Birds are highly adaptable, and both their behavior and their physical characteristics may change as opportunities arise. The blackcap, a European warbler, formerly migrated in the fall from Northern Europe to Africa. As a milder climate and the practice of bird-feeding made the southern UK more favorable to them, those blackcaps that occasionally wintered there survived better than the population that was exposed to the dangers of crossing the Mediterranean, the Sahara Desert, and the Sahel and those regions’ annual slaughter. Blackcaps now commonly winter in the UK.

Such adaptation is possible because birds differ individually within species. The British ornithologist Tim Birkhead tells of the ancient practice, mentioned by Pliny the Elder, of training captive goldfinches to pull up a tiny bucket on a chain in order to obtain food and water. The birds pull up a length of chain and then stand on it while they reach for another length. But not all goldfinches tested by modern scientists could perform this trick, according to Birkhead. About a quarter of captive goldfinches figured it out for themselves. Another quarter could do it if they watched others. The rest never learned the trick at all.7

Of the writing and making of bird books there is no end, because they are profitable. Houghton Mifflin discovered this in 1934 when it took a chance on Roger Tory Peterson, an unknown young furniture decorator with a flair for illustrating birds. Peterson’s A Field Guide to the Birds took a novel approach: instead of the usual feather-by-feather descriptions, dauntingly complex, he offered simplified drawings that highlighted the unique field marks of each species. The guide sold out instantly, “literally gone on the publication date,” according to Peterson’s biographer. With accurate identification no longer requiring a shotgun, the modern hobby of birdwatching was born. Houghton Mifflin subsequently adapted the Peterson approach to a broad range of natural history subjects. More recently other presses, notably Princeton, have moved advantageously into bird books.

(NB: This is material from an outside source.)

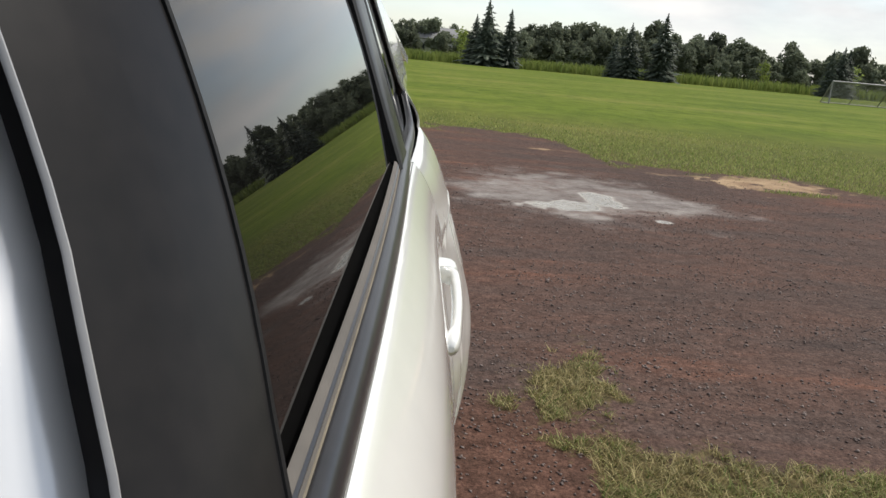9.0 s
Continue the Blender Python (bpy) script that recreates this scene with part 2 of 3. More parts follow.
    far = mix(0.8, far, ramp(noise_node(1.6, 8, 0.75, (1, 0.6, 1)), (0.3, (0.5, 0.56, 0.5)), (0.5, (1.0, 1.0, 1.0)), (0.7, (1.5, 1.38, 1.3))), "MULTIPLY")
    sp = nodes.new("ShaderNodeSeparateXYZ")
    links.new(co.outputs["Object"], sp.inputs["Vector"])
    mr = nodes.new("ShaderNodeMapRange")
    mr.inputs["From Min"].default_value, mr.inputs["From Max"].default_value = 7.0, 20.0
    links.new(sp.outputs["Y"], mr.inputs["Value"])
    green = mix(mr.outputs["Result"], thatch, far)
    pale = ramp(noise_node(3, 6, 0.6), (0.35, (0.20, 0.13, 0.085)), (0.65, (0.36, 0.265, 0.165)))
    # pale silt; the wet sheen's sky reflection is put into its tone too
    silt = ramp(noise_node(2.2, 5, 0.6, (0.6, 1.4, 1)), (0.35, (0.15, 0.128, 0.116)), (0.65, (0.26, 0.235, 0.215)))
    base = mix(sharpen(wet, 3.2, 1.1, 0.35, 0.8), red, silt)
    base = mix(sharpen(sand, 3.0, 0.5, 0.4, 0.65), base, pale)
    pooled = nodes.new("ShaderNodeMapRange")
    pooled.interpolation_type = "SMOOTHSTEP"
    pooled.inputs["From Min"].default_value, pooled.inputs["From Max"].default_value = 0.6, 0.8
    links.new(wet, pooled.inputs["Value"])
    murky = ramp(noise_node(1.5, 3, 0.5), (0.35, (0.27, 0.25, 0.215)), (0.65, (0.31, 0.285, 0.245)))
    base = mix(pooled.outputs["Result"], base, murky)
    gmask = sharpen(grass, 22.0, 1.5, 0.3, 0.75)
    base = mix(gmask, base, green)
    tone = nodes.new("ShaderNodeHueSaturation")
    tone.inputs["Value"].default_value = 0.86
    links.new(base, tone.inputs["Color"])
    links.new(tone.outputs["Color"], p.inputs["Base Color"])
    rr = nodes.new("ShaderNodeMapRange")
    rr.inputs["From Min"].default_value, rr.inputs["From Max"].default_value = 0.55, 0.9
    rr.inputs["To Min"].default_value, rr.inputs["To Max"].default_value = 0.92, 0.12
    links.new(wet, rr.inputs["Value"])
    links.new(rr.outputs["Result"], p.inputs["Roughness"])
    gl = nodes.new("ShaderNodeMapRange")
    gl.inputs["From Min"].default_value, gl.inputs["From Max"].default_value = 0.3, 0.9
    gl.inputs["To Min"].default_value, gl.inputs["To Max"].default_value = 0.04, 0.6
    links.new(wet, gl.inputs["Value"])
    links.new(gl.outputs["Result"], p.inputs["Specular IOR Level"])
    b1, b2 = nodes.new("ShaderNodeBump"), nodes.new("ShaderNodeBump")
    b1.inputs["Strength"].default_value, b1.inputs["Distance"].default_value = 0.6, 0.01
    b2.inputs["Strength"].default_value, b2.inputs["Distance"].default_value = 0.6, 0.05
    links.new(noise_node(60, 5, 0.7), b1.inputs["Height"])
    links.new(noise_node(4, 5, 0.6), b2.inputs["Height"])
    links.new(b2.outputs["Normal"], b1.inputs["Normal"])
    links.new(b1.outputs["Normal"], p.inputs["Normal"])
    return m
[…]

David Sibley is to some degree today’s Peterson. Since 2000 his field guides in various permutations have become the standard aids to bird identification in the United States. Knopf, his publisher, recently added trees and bird behavior to what has become the Sibley series. Unlike Peterson’s utilitarian drawings, Sibley’s guides aim for aesthetic pleasure as well as the clarification of identification criteria. In What It’s Like to Be a Bird he has put to a broader purpose his skill at giving volume and animation to two-dimensional images.

Despite its title, What It’s Like to Be a Bird is not a systematic study of bird cognition or behavior. It is a cornucopia of remarkable and disparate facts about ninety-six species of birds found in North America, illustrated as they pursue their daily activities. Each species is accompanied by a dozen or so bullet points providing interesting bits of information, not necessarily related to one another or to any single theme. The selection of species has some East Coast bias; only about a third are found mainly or entirely along the Pacific. This book will bring pleasure to the estimated 60 million Americans who are now said to spend at least some of their time enjoying birds, and perhaps will recruit some new ones. If only those who kill migratory birds each spring and fall could discover this gentler pleasure.